- [Raw data]

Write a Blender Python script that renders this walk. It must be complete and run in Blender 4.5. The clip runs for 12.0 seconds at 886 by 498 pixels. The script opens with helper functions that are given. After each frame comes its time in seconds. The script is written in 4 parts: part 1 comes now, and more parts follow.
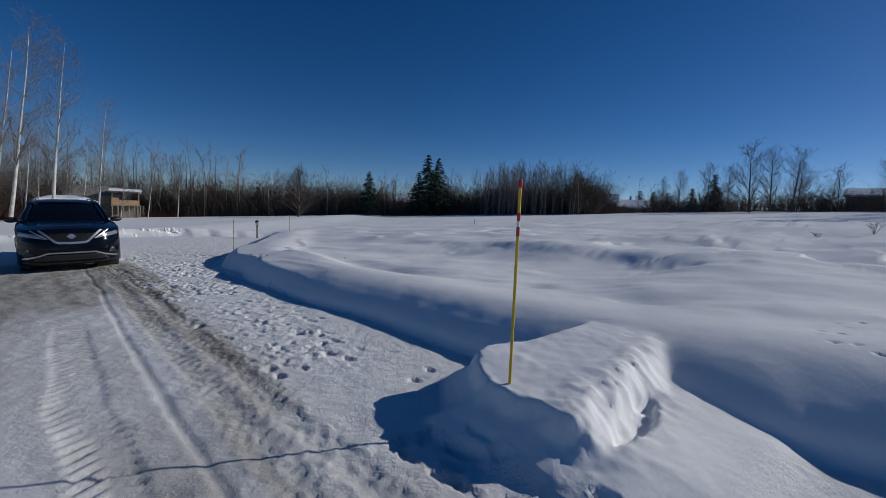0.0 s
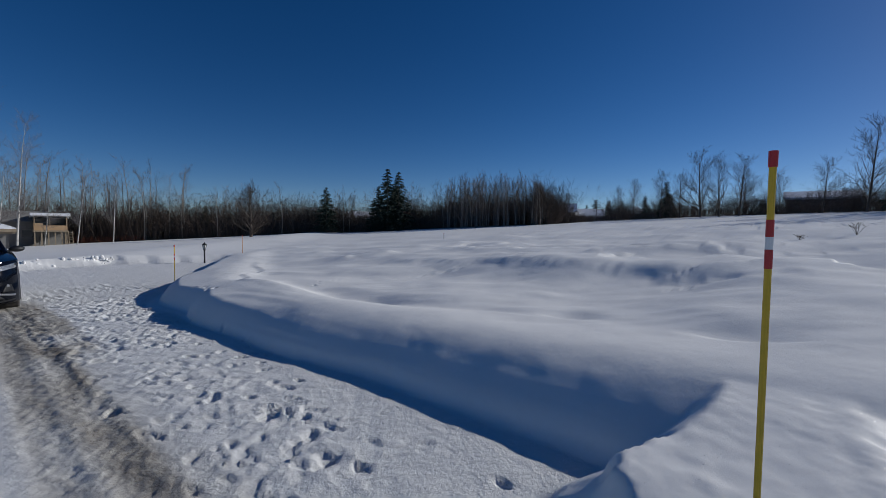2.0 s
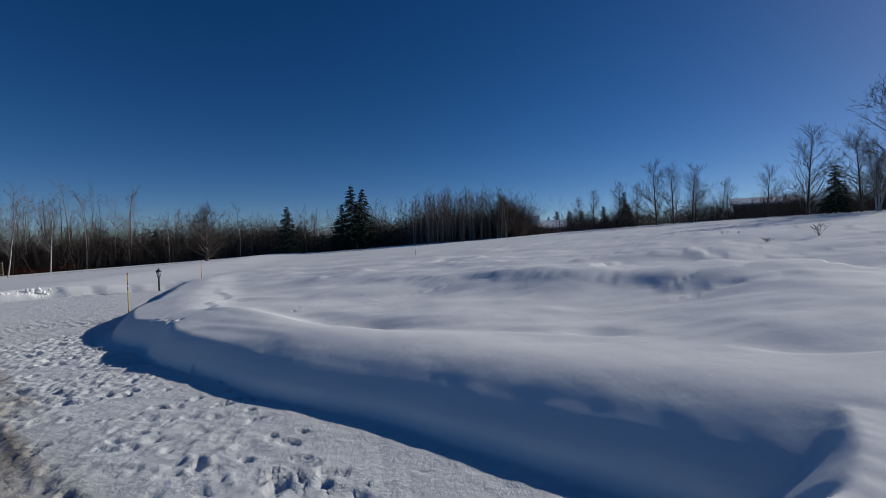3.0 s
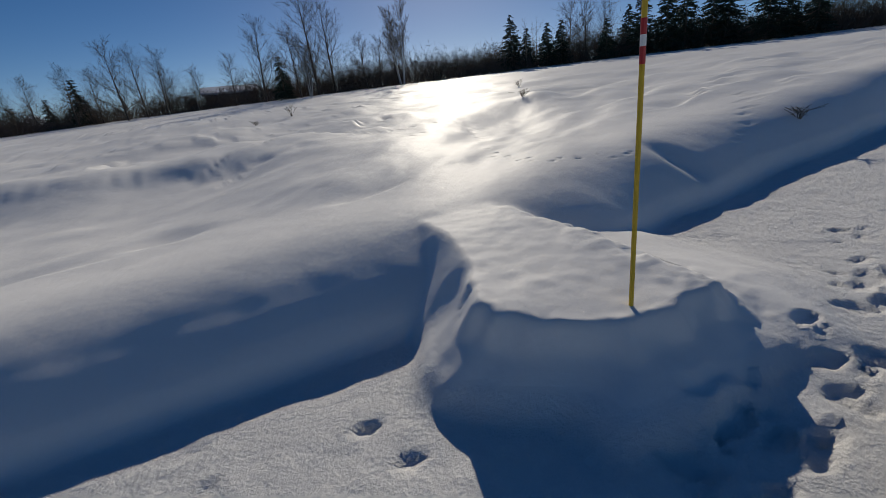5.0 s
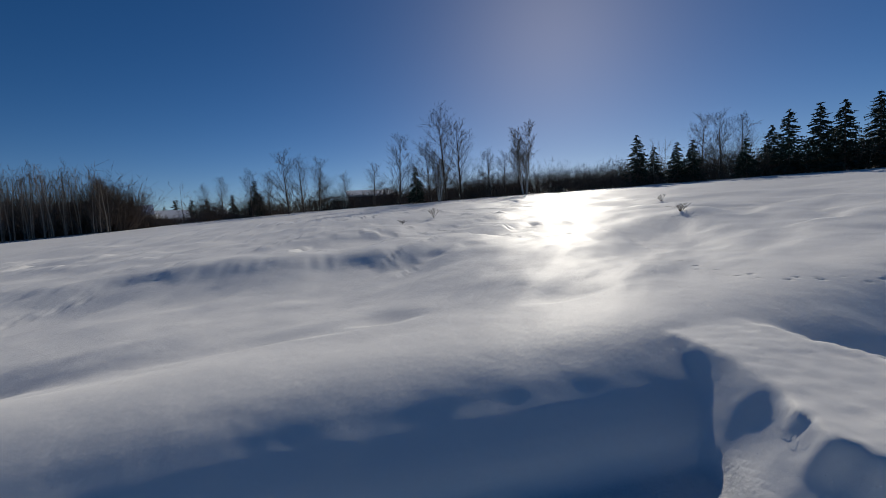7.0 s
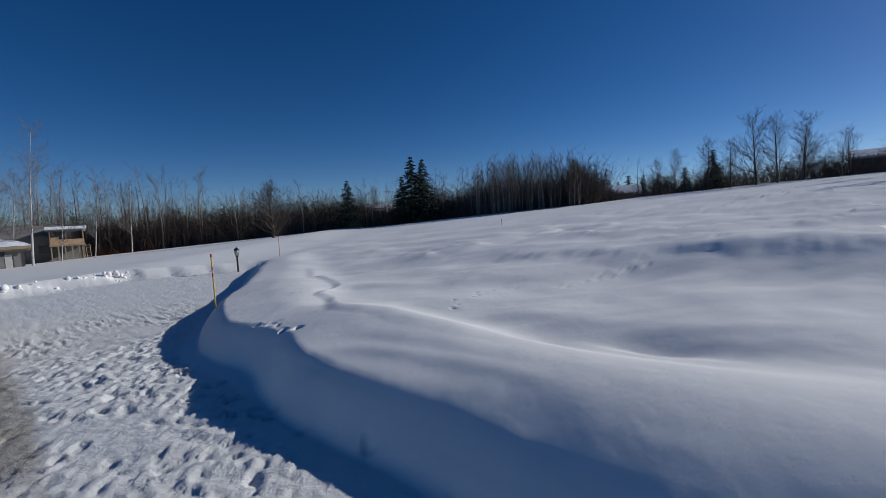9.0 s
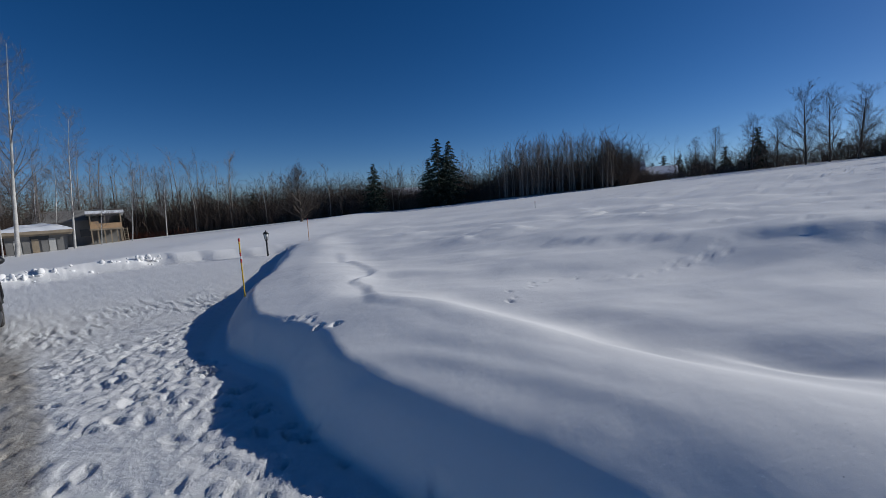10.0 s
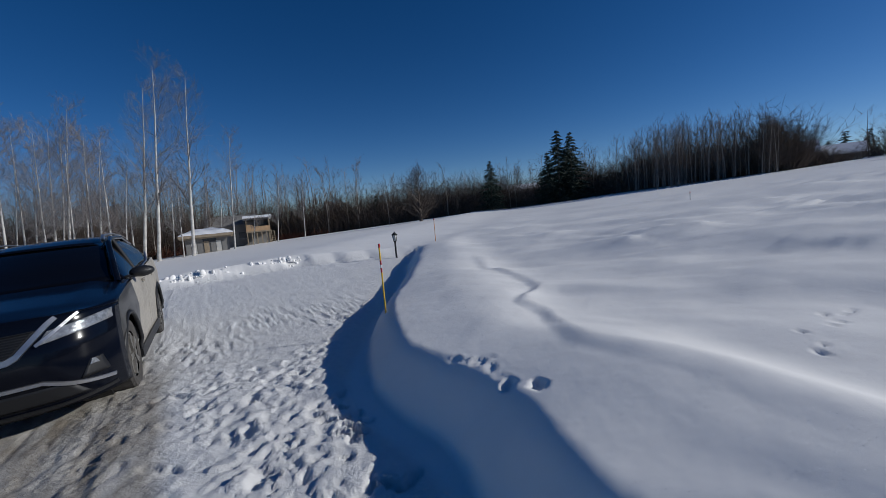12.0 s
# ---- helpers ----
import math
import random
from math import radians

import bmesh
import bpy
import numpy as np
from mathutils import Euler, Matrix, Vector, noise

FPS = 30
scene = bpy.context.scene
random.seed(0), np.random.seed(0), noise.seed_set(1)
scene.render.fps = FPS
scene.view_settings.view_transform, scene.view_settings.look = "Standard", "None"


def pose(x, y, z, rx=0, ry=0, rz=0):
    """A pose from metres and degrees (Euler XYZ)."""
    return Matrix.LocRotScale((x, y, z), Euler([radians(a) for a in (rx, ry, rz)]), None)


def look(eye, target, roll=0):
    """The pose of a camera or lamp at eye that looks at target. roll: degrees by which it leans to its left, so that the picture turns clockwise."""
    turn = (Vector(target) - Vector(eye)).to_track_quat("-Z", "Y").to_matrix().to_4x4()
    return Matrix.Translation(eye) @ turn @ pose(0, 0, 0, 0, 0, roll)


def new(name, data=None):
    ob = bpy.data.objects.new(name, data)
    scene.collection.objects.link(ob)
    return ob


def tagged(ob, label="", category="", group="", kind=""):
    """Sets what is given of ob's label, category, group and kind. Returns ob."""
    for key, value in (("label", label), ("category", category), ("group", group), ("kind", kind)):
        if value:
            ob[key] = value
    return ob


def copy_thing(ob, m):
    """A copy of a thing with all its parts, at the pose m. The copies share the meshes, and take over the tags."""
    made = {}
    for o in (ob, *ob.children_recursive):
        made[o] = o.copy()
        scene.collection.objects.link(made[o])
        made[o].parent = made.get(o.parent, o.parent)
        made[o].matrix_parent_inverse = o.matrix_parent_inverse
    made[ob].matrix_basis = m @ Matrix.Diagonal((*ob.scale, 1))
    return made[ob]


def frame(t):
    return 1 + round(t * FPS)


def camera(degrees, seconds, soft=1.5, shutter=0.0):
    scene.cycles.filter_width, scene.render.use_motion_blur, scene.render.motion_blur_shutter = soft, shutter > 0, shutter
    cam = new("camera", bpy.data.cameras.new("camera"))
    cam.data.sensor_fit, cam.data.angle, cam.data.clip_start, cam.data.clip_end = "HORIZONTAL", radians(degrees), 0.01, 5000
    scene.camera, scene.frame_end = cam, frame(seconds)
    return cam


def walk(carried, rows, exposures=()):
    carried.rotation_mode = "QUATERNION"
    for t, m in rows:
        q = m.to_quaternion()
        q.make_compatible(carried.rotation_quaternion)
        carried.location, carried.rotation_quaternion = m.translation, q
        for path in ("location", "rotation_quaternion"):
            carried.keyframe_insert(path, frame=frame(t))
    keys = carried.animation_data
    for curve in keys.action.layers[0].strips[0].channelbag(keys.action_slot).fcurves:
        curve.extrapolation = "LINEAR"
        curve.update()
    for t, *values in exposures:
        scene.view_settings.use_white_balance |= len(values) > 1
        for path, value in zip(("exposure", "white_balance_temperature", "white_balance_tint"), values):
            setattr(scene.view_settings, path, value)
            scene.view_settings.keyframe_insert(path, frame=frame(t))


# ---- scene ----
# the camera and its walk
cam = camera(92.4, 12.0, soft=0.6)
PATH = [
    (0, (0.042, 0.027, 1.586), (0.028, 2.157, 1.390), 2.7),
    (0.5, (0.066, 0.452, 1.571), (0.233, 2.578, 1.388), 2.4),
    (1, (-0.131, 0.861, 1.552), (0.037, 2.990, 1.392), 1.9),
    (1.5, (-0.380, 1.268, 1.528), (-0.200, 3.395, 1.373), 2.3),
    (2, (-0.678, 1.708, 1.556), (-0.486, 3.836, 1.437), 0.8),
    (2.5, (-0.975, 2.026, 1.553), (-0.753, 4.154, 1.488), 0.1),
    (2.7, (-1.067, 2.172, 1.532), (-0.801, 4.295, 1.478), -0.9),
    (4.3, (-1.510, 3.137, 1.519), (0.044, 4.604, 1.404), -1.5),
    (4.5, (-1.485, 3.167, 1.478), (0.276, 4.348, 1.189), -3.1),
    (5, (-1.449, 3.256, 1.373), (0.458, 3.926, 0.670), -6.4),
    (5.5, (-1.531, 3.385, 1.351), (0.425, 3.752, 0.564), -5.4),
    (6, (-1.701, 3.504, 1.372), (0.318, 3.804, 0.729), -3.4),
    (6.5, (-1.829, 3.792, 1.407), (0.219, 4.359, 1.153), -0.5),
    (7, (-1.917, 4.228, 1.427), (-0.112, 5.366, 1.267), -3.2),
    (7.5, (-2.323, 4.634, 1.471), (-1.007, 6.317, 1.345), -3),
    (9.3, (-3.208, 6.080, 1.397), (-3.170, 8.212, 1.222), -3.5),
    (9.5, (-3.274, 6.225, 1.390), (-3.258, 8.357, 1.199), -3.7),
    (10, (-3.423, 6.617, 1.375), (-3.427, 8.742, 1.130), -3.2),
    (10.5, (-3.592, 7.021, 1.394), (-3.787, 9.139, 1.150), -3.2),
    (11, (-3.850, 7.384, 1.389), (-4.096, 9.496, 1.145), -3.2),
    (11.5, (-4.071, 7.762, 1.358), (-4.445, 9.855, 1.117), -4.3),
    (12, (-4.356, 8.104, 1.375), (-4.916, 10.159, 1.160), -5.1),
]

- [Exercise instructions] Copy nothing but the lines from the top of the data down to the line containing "import numpy as np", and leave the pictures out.

- [Expected answer]
Write a Blender Python script that renders this walk. It must be complete and run in Blender 4.5. The clip runs for 12.0 seconds at 886 by 498 pixels. The script opens with helper functions that are given. After each frame comes its time in seconds. The script is written in 4 parts: part 1 comes now, and more parts follow.
0.0 s
2.0 s
3.0 s
5.0 s
7.0 s
9.0 s
10.0 s
12.0 s
# ---- helpers ----
import math
import random
from math import radians

import bmesh
import bpy
import numpy as np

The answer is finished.